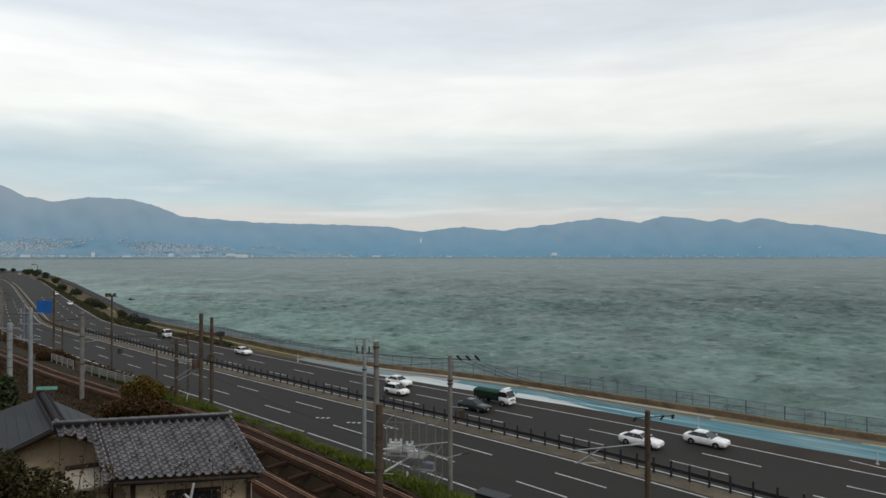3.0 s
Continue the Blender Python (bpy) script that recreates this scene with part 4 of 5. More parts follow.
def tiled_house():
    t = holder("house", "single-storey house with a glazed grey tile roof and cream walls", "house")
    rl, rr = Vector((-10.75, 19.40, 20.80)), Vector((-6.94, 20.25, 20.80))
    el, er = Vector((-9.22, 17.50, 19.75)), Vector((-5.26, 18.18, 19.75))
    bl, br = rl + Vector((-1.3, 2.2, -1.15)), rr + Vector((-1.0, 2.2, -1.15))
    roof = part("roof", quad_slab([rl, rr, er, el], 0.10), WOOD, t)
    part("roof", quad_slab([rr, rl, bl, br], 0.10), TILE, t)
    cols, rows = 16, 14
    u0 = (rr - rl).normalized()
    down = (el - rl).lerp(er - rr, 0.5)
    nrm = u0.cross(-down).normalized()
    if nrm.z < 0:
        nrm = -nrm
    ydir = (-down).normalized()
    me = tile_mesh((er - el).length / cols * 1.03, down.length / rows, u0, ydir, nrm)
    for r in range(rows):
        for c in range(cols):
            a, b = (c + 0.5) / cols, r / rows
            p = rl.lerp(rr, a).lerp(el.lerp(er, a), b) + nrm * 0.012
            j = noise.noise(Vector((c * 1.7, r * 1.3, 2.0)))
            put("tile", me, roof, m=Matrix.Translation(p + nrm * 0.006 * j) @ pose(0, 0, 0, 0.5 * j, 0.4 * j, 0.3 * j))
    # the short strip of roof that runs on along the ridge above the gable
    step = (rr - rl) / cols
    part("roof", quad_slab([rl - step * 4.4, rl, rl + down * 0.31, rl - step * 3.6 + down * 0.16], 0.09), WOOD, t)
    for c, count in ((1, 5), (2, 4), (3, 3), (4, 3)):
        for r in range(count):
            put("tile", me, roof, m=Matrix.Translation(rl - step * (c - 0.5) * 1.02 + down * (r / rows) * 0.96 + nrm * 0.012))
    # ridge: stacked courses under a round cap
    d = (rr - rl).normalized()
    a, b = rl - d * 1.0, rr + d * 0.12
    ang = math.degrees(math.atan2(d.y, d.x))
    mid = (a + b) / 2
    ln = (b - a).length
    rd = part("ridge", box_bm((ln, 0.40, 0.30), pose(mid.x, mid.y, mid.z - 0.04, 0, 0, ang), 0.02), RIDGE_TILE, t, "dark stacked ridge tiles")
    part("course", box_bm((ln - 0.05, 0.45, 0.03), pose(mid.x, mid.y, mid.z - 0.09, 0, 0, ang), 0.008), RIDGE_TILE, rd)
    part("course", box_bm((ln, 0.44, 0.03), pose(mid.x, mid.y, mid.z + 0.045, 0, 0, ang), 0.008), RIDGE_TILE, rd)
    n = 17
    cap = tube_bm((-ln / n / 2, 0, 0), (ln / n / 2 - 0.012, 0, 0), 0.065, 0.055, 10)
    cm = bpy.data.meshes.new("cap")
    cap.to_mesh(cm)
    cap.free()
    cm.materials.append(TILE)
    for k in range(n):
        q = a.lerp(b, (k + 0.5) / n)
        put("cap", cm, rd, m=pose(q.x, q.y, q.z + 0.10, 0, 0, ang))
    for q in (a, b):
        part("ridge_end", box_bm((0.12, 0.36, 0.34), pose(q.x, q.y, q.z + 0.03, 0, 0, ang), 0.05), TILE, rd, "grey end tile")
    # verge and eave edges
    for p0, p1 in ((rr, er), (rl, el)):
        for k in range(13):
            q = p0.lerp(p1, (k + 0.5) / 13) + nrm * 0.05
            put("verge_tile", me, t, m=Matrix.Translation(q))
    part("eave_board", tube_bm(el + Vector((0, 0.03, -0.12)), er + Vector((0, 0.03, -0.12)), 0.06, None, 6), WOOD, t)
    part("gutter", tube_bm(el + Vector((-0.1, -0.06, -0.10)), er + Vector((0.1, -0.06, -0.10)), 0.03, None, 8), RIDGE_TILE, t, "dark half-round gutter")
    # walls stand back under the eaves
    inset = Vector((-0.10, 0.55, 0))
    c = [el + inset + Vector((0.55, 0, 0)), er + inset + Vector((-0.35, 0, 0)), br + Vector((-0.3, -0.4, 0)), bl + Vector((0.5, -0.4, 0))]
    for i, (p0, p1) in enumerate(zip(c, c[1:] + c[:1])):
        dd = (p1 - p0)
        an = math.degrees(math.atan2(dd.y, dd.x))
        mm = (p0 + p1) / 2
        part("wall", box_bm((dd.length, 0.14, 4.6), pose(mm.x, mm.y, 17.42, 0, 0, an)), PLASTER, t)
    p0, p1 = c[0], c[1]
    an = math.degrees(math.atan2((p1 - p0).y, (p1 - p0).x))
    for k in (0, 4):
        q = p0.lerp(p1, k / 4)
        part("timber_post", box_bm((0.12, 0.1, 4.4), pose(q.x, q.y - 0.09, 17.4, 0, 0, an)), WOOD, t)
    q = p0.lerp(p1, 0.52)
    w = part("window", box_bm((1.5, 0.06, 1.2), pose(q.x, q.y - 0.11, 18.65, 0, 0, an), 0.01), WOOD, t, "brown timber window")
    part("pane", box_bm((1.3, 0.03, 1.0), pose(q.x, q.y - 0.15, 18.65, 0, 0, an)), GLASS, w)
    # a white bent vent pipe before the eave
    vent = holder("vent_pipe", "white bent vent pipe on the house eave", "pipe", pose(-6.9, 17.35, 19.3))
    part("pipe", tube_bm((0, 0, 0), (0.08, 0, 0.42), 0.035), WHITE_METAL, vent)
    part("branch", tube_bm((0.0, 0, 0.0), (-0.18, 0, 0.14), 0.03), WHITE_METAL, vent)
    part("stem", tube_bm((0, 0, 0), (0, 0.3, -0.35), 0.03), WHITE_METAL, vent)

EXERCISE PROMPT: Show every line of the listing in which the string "with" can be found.

EXERCISE ANSWER:
Continue the Blender Python (bpy) script that recreates this scene with part 4 of 5. More parts follow.
    t = holder("house", "single-storey house with a glazed grey tile roof and cream walls", "house")